Behind them came Scipio in his splendid scarlet robes and absurd white wig, carrying a Blue Man energy pistol gleaming in either hand, and two more tucked in his belt. Trey Azurine was clinging to Scipio’s arm and smiling absent-headedly, healed now of her wounds, with deadly silks floating lightly about her, sparkling.
Next came also marching Buck Gamma Phyle, who carried a machine gun he had dismounted from the wall, with belts of ammo wrapping and re-wrapping his chest in crossed bandoliers. Behind sauntered Gload the Hormagaunt, picking the teeth of his huge midriff-mouth with a crowbar.

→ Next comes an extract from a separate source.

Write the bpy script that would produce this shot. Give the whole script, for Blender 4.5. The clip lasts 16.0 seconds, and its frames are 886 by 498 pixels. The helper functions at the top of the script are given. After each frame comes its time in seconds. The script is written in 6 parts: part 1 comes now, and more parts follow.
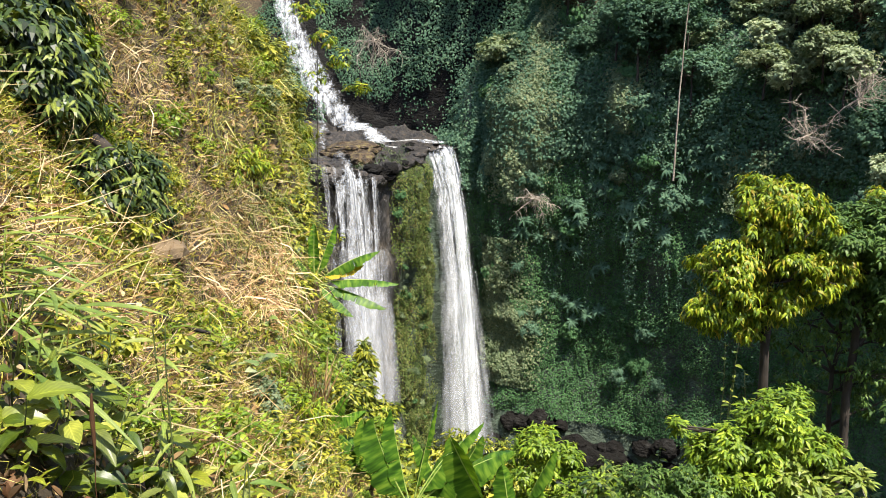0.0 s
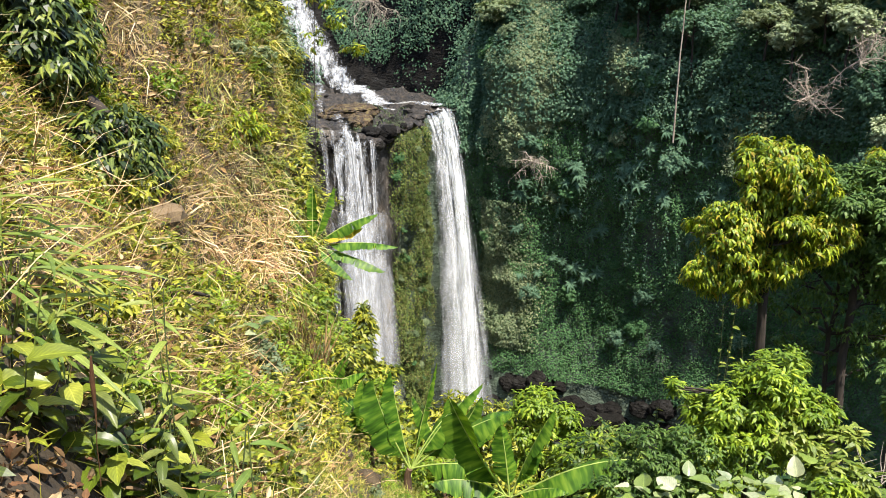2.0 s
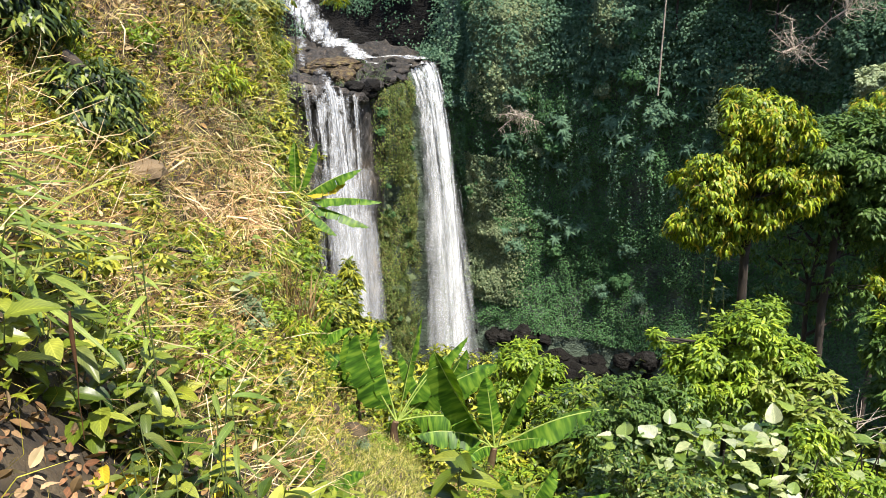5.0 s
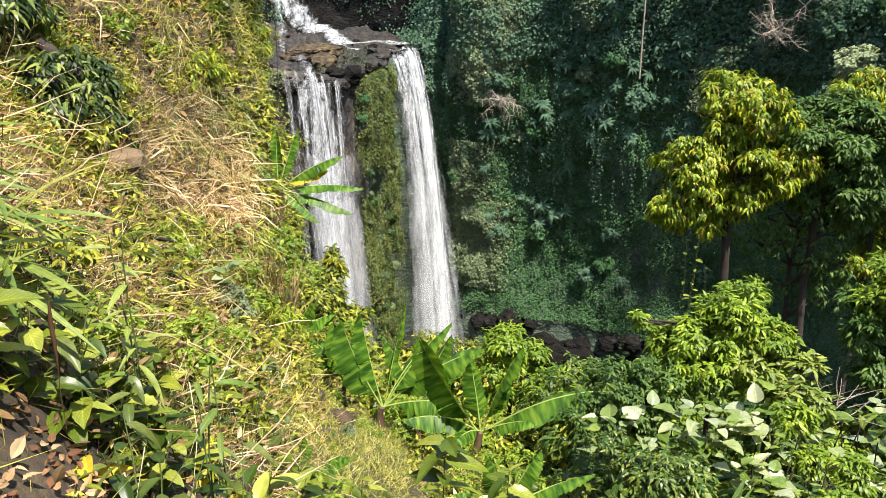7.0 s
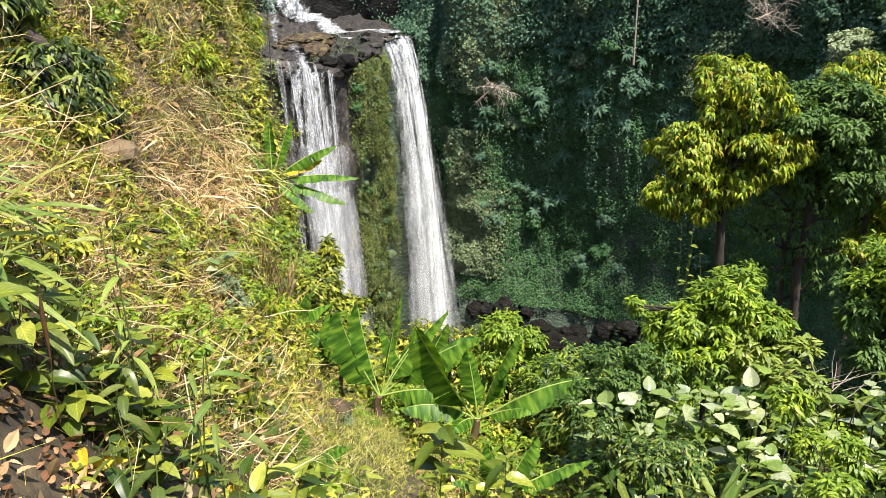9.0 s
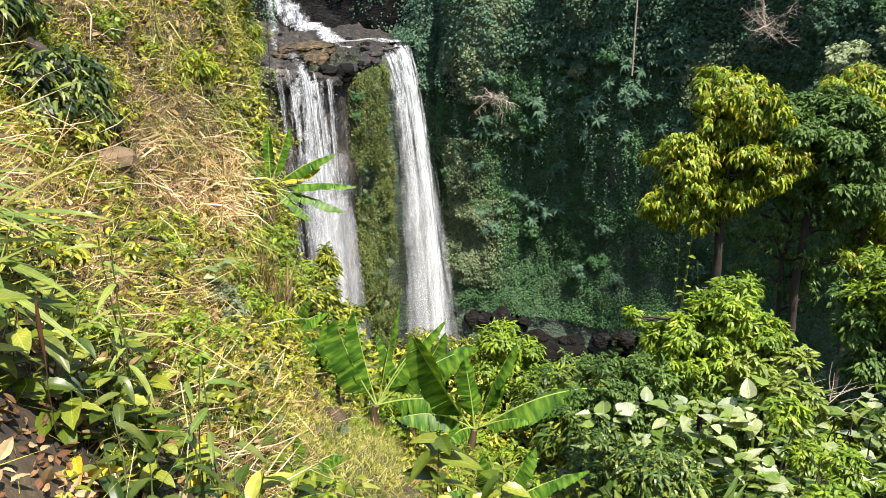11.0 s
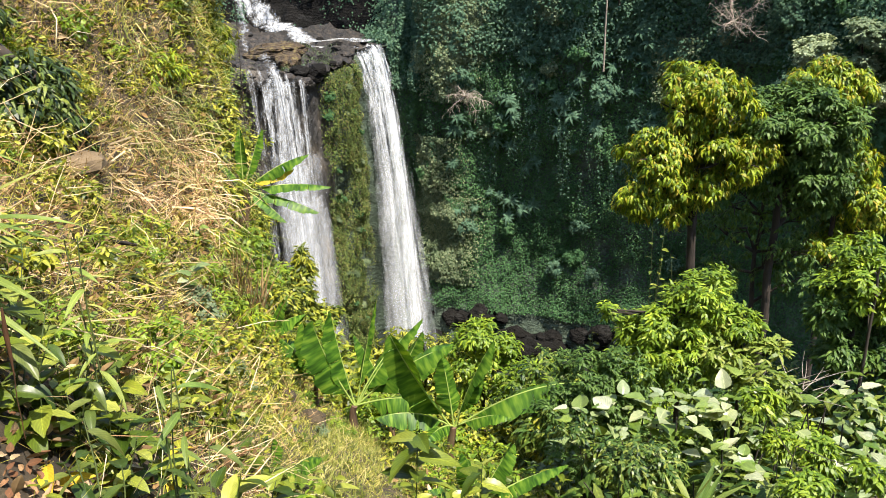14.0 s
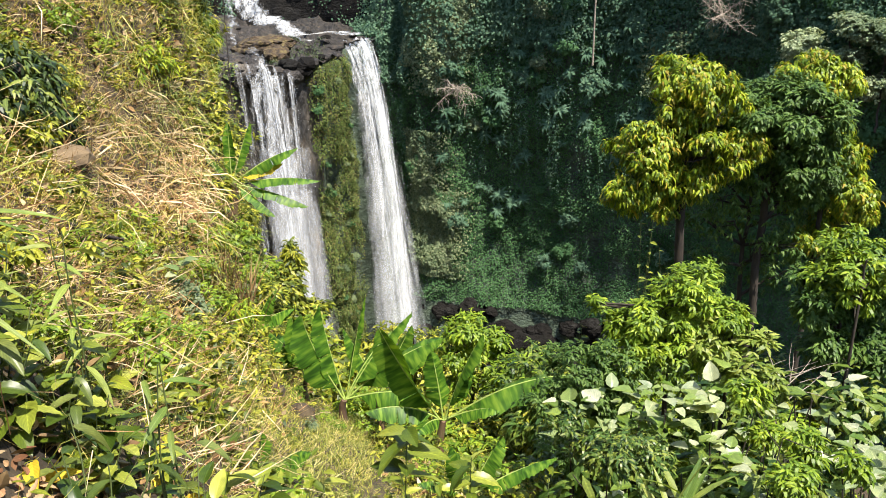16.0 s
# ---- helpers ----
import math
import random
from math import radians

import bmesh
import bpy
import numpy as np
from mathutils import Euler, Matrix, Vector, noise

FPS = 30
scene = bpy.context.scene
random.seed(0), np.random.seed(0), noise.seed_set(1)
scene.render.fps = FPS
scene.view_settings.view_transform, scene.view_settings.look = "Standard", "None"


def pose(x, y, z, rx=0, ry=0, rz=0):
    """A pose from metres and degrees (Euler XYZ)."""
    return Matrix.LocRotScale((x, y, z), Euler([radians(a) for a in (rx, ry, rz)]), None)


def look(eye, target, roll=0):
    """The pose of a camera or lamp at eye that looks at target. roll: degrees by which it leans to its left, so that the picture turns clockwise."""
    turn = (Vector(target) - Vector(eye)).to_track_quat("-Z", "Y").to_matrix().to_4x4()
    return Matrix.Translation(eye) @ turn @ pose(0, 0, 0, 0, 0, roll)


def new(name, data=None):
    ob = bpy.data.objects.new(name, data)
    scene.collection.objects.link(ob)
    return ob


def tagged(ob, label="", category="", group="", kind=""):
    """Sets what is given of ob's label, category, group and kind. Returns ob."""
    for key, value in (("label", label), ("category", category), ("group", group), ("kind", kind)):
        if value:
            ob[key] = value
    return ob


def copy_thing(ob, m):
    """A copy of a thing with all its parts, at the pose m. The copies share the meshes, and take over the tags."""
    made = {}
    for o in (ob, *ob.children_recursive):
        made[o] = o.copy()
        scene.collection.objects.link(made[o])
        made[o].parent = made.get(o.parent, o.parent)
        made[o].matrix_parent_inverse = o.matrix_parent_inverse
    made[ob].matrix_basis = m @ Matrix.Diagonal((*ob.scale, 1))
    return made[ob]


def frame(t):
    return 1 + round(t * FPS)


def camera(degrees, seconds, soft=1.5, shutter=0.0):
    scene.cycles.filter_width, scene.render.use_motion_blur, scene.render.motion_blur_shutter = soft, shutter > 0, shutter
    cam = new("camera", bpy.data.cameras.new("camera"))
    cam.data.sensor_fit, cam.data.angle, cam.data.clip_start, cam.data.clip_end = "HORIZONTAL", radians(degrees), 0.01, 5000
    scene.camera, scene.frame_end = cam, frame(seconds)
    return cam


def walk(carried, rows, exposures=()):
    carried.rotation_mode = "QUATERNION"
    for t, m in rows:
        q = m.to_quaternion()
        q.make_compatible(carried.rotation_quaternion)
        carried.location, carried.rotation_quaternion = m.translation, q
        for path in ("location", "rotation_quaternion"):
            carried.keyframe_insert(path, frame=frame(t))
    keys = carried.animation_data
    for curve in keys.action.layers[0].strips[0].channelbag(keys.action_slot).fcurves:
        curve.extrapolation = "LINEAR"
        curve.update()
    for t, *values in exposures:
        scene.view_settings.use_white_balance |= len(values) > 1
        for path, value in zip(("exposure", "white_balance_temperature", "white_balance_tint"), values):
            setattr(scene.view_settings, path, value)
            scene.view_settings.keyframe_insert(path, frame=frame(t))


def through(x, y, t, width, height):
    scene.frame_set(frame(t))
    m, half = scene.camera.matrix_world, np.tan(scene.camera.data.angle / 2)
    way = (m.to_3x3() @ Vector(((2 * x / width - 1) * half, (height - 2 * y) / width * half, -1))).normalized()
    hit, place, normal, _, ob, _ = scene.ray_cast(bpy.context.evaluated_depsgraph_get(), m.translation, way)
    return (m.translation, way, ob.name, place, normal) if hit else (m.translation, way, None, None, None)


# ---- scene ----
LENS = 57.57
cam = camera(LENS, 16.0, soft=0.75)
# seconds, eye, tilt, turn and lean in degrees
PATH = [
    (0, 0.0001, 0.0000, 1.7001, -12.927, 0.003, 0.004),
    (0.5, 0.0013, 0.0016, 1.6988, -13.497, 0.063, 0.133),
    (1, 0.0004, 0.0020, 1.6986, -14.710, 0.011, 0.095),
    (1.5, -0.0009, 0.0057, 1.6966, -15.137, 0.015, -0.047),
    (2, 0.0015, 0.0090, 1.6932, -15.545, -0.079, -0.114),
    (2.5, 0.0041, 0.0105, 1.6883, -16.519, -0.091, -0.362),
    (3, 0.0106, 0.0112, 1.6855, -16.972, -0.107, -0.692),
    (3.5, 0.0119, 0.0161, 1.6813, -18.019, -0.188, -0.826),
    (4, 0.0132, 0.0142, 1.6823, -18.275, -0.377, -0.532),
    (6.5, 0.0310, -0.0000, 1.6782, -19.635, -2.174, -0.699),
    (7, 0.0311, 0.0018, 1.6768, -19.722, -2.324, -0.727),
    (7.5, 0.0357, 0.0056, 1.6732, -19.817, -2.322, -0.997),
    (8, 0.0445, 0.0040, 1.6688, -20.302, -2.486, -1.402),
    (8.5, 0.0439, 0.0061, 1.6686, -20.606, -2.525, -1.532),
    (9, 0.0393, 0.0111, 1.6707, -20.531, -2.621, -1.317),
    (11.5, 0.0406, 0.0155, 1.6708, -19.785, -2.885, -0.802),
    (12, 0.0422, 0.0224, 1.6706, -19.748, -3.199, -0.747),
    (12.5, 0.0474, 0.0279, 1.6680, -19.824, -3.731, -0.942),
    (13, 0.0526, 0.0330, 1.6656, -19.856, -4.141, -1.462),
    (13.5, 0.0527, 0.0264, 1.6635, -19.969, -4.379, -1.496),
    (14, 0.0552, 0.0112, 1.6659, -20.016, -4.563, -1.526),
    (14.5, 0.0536, 0.0080, 1.6653, -20.072, -4.799, -1.516),
    (15, 0.0531, 0.0102, 1.6647, -20.181, -4.943, -1.281),
    (15.5, 0.0589, 0.0116, 1.6638, -20.376, -5.027, -1.383),
    (16, 0.0631, 0.0133, 1.6640, -20.469, -5.329, -1.397),
]
walk(cam, [(t, pose(x, y, z, 90 + tilt, 0, turn) @ pose(0, 0, 0, 0, 0, lean))
           for t, x, y, z, tilt, turn, lean in PATH])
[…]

Sir Guiden came forward, and he and Drosselmeyer helped Menelaus back into the judgment seat. Sir Guiden sent silently over his implants, “You know that between me, Trey’s hunger silk, Gload’s strength and the Gamma Chimera’s skill, we could have crushed these Witches as easy as a brace of stallions trampling a snake. Not to mention Scipio is carrying as many pistols as Rada Lwa was—your family has an obsessive gun fetish I call hoplophilia, you know—but you told us to wait, so the heathen devil worshippers could point barrels and blades at your ugly face. How so, my Liege? Did you know it would turn out this way?”
Menelaus sent back, “Don’t be ridiculous. You’d have to be super-smarter than a human being, or be like an adult among heavily armed and highly emotional children, to be able to see and plan out something like that ahead of time. Remember to pick up your sword. Fatin dropped it.”
Scipio had a spare red robe from the voluminous wardrobe he had packed, and he threw this over Montrose like a blanket. Two Nymphs, Aea and Thysa, helped Montrose out of the scholarly undersuit, cutting the suit where the fabric was wedded to burn wounds. Keirthlin, having wheeled a coffin up behind the throne with the help of Soorm, now sent the tubes and metal tentacles of the internal coffin appliances moving up and down Montrose’s body, stripping away dead and burned tissue, and replacing it with new growth.
Somehow, even though the nerve sensations from those patches had been shut off—he had reprogrammed the Blue Men nerve mites and given them honest work to do—the process contrived at the same time to be uncomfortable because it was numb, and uncomfortable because it was painful.